More significantly, there is a tendency to concentrate mobile homes close to each other in mobile home parks, and affordable housing pretty much by design disproportionately attract people who are poor or at least have modest means, and in the adult world, people who are poor or have modest means tend to be at the bottom in terms of socio-economic class above everyone but the homeless, and on average, less education and intelligence. Mobile home parks are also notorious for having high rates of crime, high rates of child abuse and neglect, having many residents who have trouble acting in a way that is respectful of their neighbors and civil and tidy and well maintained, and high rates of substance abuse. Lots of this is a product of lack of income (i.e. poverty), but socio-economic class and the fact that people who have trouble refraining from this disfavored kind of conduct and have economically undesirable characteristic often do poorly in the work force or economy.

Notable, mobile home communities that are not viewed as a strong negative for a community, tend to be restricted to senior citizens who may have low incomes because they are retired and often only have Social Security, Medicare, meager savings and low paying part-time work to provide them with an income. But, they tend not to have the issues with socio-economic class, education, intelligence, anti-social behavior, incivility, and neglect of their homes, of the poor generally.

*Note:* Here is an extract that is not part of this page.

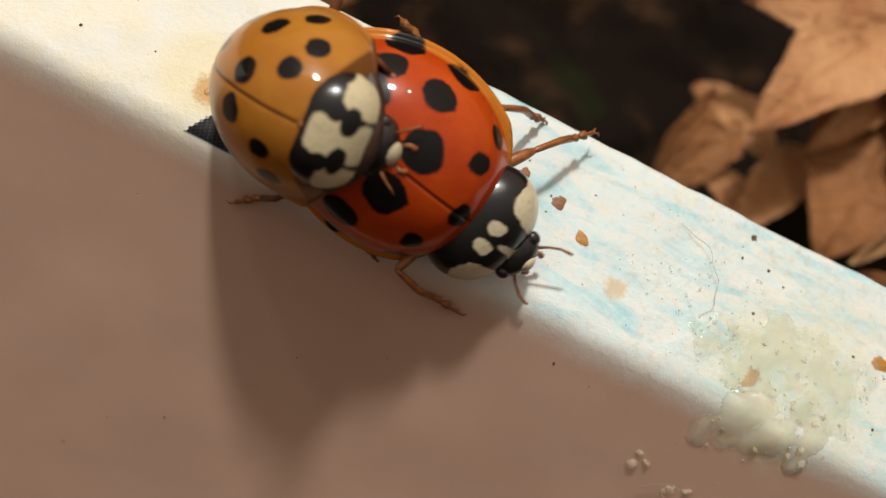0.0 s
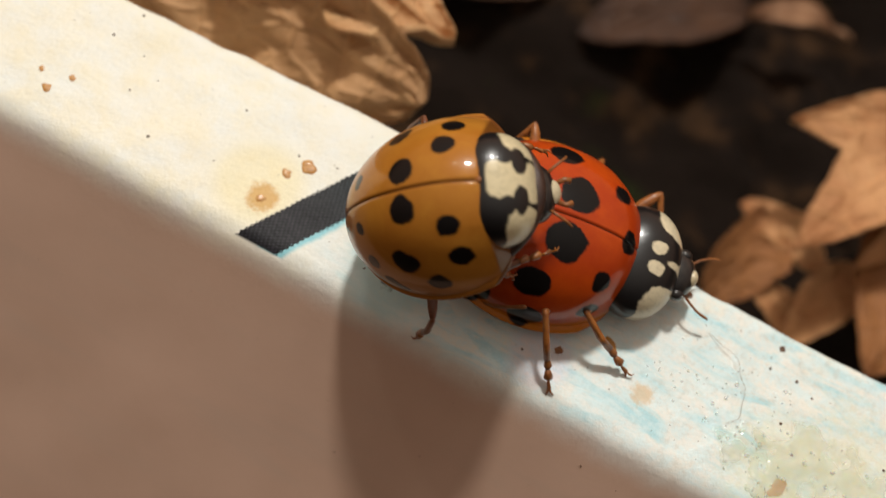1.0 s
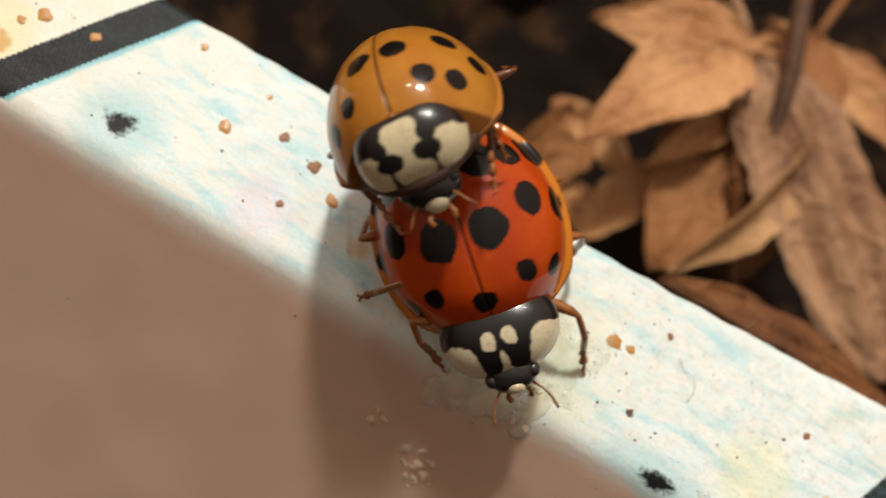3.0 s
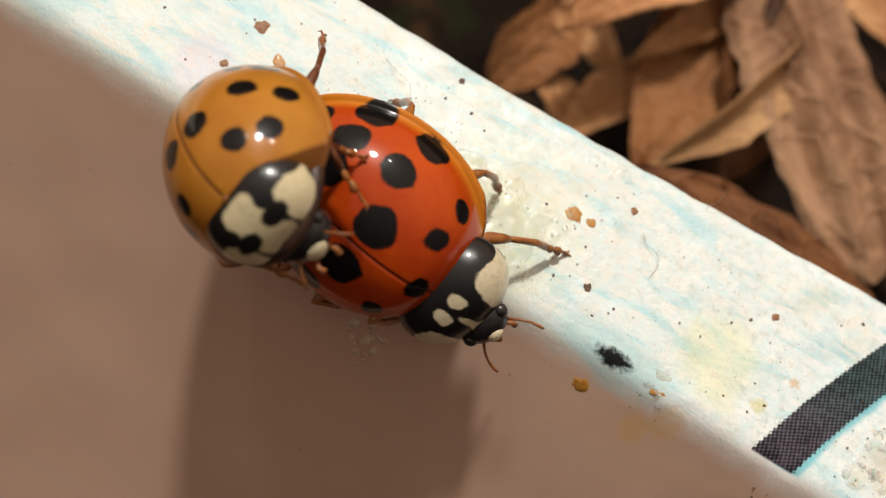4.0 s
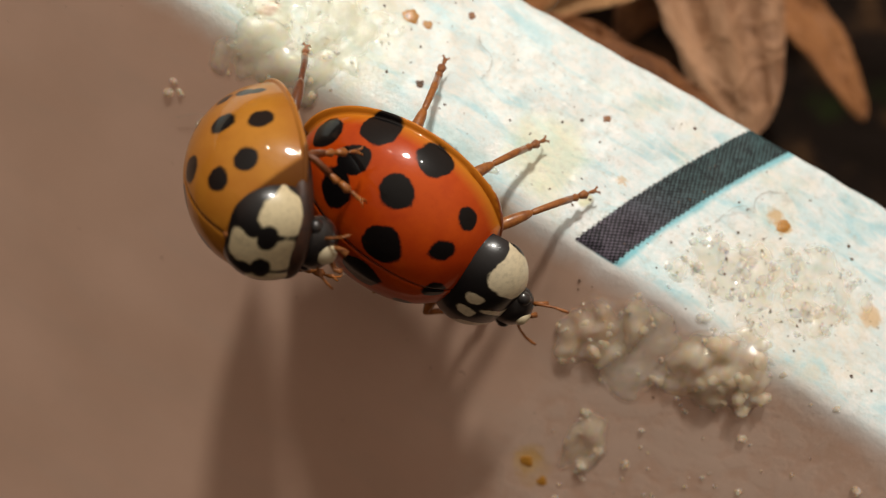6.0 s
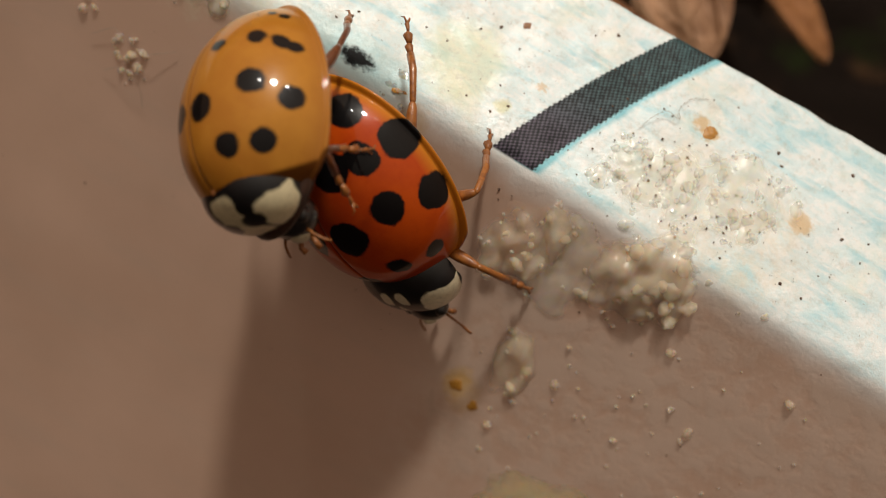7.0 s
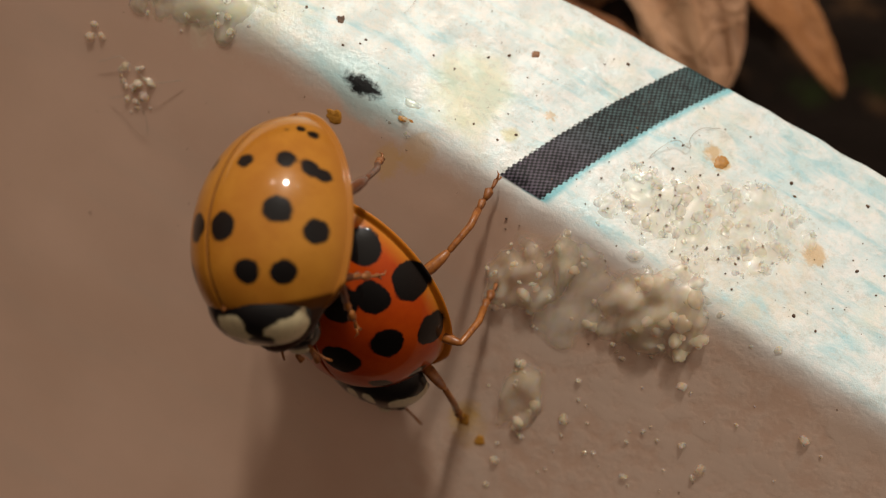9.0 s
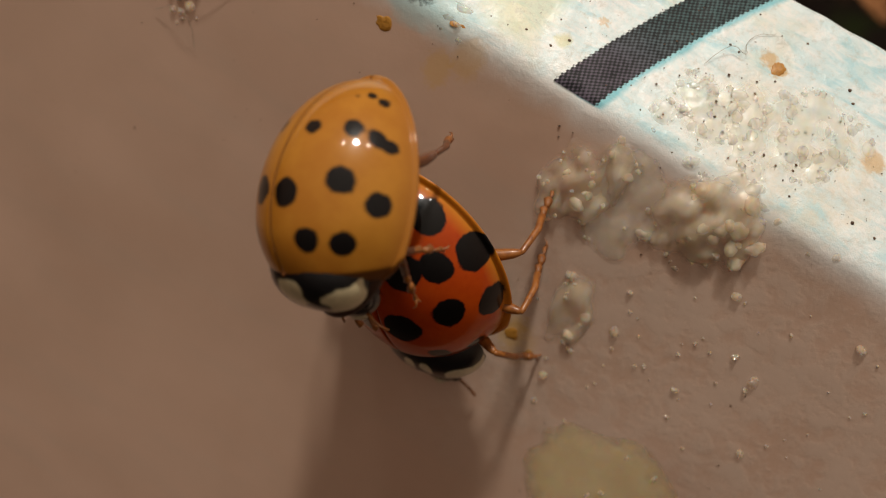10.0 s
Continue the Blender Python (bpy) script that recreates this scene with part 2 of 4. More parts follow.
    rough_h = t.math("ADD", t.math("MULTIPLY", fine, 0.45), t.math("MULTIPLY", mid, 0.45))
    relief = t.math("MULTIPLY", rough_h, t.step(t.y, -1.0, 0.4, 0.18, 1.0))
    relief = t.math("ADD", relief, t.math("MULTIPLY", glaze, t.math("MULTIPLY", t.noise(1.1, 2, 0.5), 0.25)))
    l.new(t.bump(relief, 0.65, 0.08), p.inputs["Normal"])
    return m


def soil_material():
    m, n, l, p = shader("soil", (0.03, 0.02, 0.014), 0.9, 0.0, 0.08)
    t = Tree(m)
    a, b = t.noise(0.35, 6, 0.6), t.noise(2.0, 5, 0.7)
    col = t.mix(t.step(a, 0.5, 0.75), (0.011, 0.007, 0.005), (0.065, 0.034, 0.016))
    col = t.mix(t.step(t.noise(0.16, 4), 0.60, 0.72, 0, 0.7), col, (0.018, 0.028, 0.006))
    l.new(col, p.inputs["Base Color"])
    l.new(t.bump(b, 0.8, 0.5), p.inputs["Normal"])
    return m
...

Similarly, people who are temporarily homeless due to a natural disaster or because they are refugees, college students, soldiers and young farm families often have low income and live in residences that are spartan, temporary, and/or lack individual bath and kitchen facilities, but like seniors tend not to have the issues with socio-economic class, education, intelligence, anti-social behavior, incivility, and neglect of their homes to nearly the same extent.